EXERCISE: Show all lines of the listing that hold the word "made".

----- PROVIDED INFORMATION -----

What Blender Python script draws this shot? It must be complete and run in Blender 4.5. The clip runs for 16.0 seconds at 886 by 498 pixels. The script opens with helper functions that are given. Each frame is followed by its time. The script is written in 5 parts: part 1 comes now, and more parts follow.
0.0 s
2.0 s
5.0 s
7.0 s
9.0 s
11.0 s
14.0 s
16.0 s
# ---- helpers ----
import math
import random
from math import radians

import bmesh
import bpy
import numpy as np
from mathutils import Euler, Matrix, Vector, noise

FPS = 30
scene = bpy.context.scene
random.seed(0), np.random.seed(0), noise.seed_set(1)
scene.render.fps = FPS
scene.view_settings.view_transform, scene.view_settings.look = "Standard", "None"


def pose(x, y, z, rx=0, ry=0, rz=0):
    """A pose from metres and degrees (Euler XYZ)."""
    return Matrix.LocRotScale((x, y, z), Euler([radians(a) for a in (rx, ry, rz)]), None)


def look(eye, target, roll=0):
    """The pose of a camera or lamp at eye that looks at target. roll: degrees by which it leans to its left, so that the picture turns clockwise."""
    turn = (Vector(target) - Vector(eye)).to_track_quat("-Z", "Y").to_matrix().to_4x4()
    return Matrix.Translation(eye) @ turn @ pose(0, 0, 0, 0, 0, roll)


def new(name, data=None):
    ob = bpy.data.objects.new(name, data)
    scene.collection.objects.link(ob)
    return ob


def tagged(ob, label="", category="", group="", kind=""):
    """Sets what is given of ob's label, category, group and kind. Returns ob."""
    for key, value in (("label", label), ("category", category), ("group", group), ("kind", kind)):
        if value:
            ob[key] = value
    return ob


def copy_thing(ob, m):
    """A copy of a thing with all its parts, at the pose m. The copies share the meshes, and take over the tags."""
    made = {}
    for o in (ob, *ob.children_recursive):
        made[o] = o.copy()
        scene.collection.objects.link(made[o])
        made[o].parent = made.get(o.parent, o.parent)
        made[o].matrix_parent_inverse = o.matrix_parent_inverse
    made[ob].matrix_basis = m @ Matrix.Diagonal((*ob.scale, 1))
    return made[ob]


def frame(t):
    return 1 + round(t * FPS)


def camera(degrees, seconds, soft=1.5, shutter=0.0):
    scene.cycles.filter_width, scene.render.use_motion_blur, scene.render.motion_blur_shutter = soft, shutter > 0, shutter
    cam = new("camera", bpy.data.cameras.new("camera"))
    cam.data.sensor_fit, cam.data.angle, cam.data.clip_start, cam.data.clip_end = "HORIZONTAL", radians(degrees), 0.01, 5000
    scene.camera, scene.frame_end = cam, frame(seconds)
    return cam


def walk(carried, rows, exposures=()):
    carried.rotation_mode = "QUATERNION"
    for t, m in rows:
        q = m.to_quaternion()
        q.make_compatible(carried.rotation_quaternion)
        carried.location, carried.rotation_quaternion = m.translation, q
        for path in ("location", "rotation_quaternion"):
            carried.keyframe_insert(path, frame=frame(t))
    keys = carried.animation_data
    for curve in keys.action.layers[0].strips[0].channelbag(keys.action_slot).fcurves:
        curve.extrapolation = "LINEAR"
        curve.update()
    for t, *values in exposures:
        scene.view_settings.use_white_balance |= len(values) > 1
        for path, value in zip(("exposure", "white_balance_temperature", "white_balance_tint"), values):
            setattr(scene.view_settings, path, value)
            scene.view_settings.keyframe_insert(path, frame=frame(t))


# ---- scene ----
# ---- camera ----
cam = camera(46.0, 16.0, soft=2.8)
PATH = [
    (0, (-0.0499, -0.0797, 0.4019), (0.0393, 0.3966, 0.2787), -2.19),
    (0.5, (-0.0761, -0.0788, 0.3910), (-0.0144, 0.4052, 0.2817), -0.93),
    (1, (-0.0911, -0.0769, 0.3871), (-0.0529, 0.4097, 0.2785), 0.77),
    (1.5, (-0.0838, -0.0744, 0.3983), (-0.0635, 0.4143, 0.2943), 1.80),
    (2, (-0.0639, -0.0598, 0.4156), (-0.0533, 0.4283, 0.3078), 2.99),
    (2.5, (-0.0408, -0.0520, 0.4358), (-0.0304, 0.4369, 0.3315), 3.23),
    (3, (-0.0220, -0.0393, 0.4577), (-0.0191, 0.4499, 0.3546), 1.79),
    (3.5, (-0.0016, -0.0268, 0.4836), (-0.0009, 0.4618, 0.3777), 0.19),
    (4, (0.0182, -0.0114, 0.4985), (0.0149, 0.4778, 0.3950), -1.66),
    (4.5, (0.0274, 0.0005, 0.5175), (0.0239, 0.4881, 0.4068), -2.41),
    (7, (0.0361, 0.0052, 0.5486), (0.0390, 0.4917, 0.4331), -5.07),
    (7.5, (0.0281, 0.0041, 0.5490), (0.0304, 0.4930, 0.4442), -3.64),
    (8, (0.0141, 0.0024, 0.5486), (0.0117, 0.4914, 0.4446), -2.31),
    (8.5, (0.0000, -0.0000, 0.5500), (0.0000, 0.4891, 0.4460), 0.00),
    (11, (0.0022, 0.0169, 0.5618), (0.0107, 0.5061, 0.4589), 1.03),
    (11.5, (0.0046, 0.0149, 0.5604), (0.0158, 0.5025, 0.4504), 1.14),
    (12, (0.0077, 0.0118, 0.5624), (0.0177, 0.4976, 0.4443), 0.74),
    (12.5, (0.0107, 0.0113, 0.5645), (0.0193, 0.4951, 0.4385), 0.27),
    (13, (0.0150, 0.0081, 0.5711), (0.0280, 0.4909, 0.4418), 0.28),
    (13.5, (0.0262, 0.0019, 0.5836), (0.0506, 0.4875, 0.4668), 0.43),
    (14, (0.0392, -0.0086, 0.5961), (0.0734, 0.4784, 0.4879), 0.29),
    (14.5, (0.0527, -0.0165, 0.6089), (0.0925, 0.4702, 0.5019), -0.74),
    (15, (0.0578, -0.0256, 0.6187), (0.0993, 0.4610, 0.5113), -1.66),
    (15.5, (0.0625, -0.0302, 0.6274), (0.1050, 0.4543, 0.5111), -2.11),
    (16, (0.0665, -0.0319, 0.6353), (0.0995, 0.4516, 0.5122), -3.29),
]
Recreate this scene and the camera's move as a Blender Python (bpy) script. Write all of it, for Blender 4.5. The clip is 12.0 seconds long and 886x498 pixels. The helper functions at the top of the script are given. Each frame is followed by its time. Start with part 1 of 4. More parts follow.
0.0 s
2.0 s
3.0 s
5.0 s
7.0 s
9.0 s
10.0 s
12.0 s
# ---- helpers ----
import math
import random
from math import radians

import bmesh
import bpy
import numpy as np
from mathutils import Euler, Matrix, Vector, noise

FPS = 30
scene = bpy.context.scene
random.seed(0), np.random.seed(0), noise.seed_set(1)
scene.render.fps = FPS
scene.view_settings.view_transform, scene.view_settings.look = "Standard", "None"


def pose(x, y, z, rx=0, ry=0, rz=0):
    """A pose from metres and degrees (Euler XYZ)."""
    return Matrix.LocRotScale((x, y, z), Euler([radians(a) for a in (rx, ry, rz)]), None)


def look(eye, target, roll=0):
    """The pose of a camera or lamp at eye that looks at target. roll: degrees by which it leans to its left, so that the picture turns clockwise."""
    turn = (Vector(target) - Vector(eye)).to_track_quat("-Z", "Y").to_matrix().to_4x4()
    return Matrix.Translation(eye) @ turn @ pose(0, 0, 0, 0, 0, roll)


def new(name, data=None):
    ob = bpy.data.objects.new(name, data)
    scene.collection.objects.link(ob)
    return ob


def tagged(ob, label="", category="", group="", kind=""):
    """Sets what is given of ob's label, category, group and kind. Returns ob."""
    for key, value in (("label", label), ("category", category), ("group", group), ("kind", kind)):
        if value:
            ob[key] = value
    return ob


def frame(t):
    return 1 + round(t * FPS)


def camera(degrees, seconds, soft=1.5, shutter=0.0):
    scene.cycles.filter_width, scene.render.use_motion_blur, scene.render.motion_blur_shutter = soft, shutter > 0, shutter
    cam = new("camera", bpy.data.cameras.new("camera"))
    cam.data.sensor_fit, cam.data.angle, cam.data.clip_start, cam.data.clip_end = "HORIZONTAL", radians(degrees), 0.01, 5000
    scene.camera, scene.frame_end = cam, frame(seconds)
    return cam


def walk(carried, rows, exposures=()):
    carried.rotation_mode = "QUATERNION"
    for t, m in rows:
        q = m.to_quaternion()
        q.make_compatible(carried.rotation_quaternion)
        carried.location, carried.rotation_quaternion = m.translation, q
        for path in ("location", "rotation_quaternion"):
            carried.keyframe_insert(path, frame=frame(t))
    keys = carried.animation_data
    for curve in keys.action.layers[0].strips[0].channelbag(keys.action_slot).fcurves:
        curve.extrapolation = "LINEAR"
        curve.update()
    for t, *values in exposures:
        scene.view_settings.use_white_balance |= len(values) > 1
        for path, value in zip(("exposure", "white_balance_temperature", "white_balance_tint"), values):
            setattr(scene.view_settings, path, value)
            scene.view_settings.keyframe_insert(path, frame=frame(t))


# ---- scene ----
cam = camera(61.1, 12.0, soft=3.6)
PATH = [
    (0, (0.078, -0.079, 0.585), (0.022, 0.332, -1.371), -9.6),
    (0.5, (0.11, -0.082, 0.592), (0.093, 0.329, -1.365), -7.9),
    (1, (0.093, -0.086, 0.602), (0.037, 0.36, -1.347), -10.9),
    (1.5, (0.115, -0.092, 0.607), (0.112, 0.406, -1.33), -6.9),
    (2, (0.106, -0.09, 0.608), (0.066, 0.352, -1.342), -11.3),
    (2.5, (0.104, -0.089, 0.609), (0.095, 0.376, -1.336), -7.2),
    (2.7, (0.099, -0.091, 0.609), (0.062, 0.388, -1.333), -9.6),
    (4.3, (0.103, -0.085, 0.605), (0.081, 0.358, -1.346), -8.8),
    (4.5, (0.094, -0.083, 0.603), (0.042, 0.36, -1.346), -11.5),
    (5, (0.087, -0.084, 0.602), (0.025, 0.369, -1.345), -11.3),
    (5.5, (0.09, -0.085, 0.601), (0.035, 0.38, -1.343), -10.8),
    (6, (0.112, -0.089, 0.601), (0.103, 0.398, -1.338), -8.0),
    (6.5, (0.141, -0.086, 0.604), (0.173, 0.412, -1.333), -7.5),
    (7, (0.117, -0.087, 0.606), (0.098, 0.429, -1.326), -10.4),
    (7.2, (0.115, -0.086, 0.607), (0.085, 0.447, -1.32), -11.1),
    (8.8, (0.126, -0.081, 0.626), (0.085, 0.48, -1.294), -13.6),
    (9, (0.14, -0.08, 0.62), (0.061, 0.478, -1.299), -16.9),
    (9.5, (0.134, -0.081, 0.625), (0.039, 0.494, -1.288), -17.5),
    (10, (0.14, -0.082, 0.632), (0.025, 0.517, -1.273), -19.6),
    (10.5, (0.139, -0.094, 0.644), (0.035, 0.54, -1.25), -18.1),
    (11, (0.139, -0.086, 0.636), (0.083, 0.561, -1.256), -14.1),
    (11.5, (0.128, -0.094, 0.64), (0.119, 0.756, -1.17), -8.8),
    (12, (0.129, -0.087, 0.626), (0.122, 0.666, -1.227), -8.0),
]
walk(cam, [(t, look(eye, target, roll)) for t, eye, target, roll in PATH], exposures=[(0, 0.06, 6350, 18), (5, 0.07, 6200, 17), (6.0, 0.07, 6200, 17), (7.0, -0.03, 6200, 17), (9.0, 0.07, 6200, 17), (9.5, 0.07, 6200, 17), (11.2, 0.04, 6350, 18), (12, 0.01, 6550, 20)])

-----

EXERCISE RESPONSE:
    made = {}
        made[o] = o.copy()
        scene.collection.objects.link(made[o])
        made[o].parent = made.get(o.parent, o.parent)
        made[o].matrix_parent_inverse = o.matrix_parent_inverse
    made[ob].matrix_basis = m @ Matrix.Diagonal((*ob.scale, 1))
    return made[ob]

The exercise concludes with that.